[TASK STATEMENT]
The required output is a word-for-word copy of the lines from the line bearing "Reconstruct this shot" through the line bearing "from mathutils import", inclusive, and no other lines.

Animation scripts
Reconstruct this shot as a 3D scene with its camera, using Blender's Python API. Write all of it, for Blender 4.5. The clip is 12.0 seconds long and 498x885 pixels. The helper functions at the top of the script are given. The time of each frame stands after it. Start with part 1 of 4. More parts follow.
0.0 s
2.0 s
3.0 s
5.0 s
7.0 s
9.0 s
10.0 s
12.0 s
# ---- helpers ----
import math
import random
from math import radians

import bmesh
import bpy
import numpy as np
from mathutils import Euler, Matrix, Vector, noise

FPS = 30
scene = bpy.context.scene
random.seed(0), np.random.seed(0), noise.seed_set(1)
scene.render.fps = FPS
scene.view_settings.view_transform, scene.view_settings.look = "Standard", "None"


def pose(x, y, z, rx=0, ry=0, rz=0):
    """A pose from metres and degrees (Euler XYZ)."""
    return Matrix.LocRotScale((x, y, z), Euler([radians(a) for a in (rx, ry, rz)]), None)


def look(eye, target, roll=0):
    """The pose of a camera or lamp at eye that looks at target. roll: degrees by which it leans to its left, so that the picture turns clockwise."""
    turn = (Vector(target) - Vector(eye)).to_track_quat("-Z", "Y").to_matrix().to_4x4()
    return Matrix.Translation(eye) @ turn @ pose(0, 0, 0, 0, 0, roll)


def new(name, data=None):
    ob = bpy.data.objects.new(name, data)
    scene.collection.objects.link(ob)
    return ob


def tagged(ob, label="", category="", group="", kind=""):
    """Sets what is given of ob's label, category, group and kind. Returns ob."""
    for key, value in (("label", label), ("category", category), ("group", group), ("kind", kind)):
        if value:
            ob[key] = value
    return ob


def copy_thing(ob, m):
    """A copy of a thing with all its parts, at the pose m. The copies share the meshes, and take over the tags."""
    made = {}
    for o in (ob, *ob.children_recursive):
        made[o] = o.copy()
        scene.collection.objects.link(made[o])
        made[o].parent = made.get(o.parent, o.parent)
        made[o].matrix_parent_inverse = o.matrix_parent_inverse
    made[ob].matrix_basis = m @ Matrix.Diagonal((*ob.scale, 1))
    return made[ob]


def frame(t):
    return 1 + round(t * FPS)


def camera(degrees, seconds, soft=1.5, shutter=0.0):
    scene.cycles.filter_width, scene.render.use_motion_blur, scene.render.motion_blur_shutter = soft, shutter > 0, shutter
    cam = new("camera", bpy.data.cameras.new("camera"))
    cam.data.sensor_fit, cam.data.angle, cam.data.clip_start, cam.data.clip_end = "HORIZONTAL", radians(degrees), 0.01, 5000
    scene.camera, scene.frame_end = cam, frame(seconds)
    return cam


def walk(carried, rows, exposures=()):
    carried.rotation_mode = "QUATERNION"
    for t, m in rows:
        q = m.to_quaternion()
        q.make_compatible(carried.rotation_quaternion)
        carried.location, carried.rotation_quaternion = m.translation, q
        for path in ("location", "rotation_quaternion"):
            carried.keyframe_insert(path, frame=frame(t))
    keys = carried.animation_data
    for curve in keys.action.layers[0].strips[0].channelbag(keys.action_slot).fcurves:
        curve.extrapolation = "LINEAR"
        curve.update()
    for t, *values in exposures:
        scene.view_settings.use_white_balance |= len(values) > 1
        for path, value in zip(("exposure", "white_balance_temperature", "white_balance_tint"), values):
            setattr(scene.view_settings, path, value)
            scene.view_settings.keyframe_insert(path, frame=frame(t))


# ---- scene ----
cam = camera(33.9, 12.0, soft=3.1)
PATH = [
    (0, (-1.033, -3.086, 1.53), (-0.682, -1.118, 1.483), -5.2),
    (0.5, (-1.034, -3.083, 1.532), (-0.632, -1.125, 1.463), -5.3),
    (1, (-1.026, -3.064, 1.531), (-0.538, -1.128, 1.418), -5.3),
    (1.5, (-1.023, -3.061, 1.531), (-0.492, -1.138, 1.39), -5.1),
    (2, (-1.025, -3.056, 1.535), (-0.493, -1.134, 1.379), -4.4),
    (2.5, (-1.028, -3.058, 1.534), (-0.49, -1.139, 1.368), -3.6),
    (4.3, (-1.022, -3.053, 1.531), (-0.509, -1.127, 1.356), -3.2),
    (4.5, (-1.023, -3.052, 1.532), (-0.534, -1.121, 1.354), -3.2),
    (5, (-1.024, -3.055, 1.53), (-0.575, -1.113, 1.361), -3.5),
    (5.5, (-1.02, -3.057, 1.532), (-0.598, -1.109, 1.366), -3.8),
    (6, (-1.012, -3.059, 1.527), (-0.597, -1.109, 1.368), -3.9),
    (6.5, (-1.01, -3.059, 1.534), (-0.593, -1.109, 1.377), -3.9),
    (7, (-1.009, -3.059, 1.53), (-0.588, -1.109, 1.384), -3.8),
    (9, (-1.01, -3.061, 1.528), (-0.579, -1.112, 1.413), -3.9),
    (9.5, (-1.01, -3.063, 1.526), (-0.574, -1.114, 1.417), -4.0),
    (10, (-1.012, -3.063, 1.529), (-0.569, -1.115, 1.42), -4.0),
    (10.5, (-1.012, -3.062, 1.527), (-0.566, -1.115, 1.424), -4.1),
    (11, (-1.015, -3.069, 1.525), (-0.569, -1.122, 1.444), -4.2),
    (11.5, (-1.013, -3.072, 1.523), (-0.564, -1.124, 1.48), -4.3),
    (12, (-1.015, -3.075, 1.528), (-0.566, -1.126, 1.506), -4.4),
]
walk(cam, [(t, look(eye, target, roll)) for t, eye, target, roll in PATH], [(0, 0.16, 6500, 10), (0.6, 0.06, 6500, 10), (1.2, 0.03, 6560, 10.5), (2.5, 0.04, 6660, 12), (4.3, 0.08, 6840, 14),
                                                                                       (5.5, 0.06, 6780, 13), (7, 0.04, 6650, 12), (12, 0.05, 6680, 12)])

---

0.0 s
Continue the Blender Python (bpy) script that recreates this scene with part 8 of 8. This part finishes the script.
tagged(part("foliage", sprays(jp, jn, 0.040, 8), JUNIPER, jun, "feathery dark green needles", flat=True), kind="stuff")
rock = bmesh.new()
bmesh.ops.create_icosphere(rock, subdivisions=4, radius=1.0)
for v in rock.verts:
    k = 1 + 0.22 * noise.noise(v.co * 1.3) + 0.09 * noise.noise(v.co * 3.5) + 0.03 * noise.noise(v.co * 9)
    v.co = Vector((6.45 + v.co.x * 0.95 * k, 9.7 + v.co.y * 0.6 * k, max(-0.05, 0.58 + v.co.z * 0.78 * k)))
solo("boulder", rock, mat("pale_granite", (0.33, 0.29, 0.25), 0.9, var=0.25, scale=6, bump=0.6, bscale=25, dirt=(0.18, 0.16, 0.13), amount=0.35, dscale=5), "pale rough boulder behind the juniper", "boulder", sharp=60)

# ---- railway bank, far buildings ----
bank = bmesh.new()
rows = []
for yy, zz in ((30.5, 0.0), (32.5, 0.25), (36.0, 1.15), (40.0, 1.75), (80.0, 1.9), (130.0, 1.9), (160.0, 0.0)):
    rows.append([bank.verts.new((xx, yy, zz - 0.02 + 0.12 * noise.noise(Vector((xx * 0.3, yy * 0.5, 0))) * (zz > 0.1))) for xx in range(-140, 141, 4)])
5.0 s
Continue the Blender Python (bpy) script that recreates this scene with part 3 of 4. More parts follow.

[IN RESPONSE]
Reconstruct this shot as a 3D scene with its camera, using Blender's Python API. Write all of it, for Blender 4.5. The clip is 12.0 seconds long and 498x885 pixels. The helper functions at the top of the script are given. The time of each frame stands after it. Start with part 1 of 4. More parts follow.
0.0 s
2.0 s
3.0 s
5.0 s
7.0 s
9.0 s
10.0 s
12.0 s
# ---- helpers ----
import math
import random
from math import radians

import bmesh
import bpy
import numpy as np
from mathutils import Euler, Matrix, Vector, noise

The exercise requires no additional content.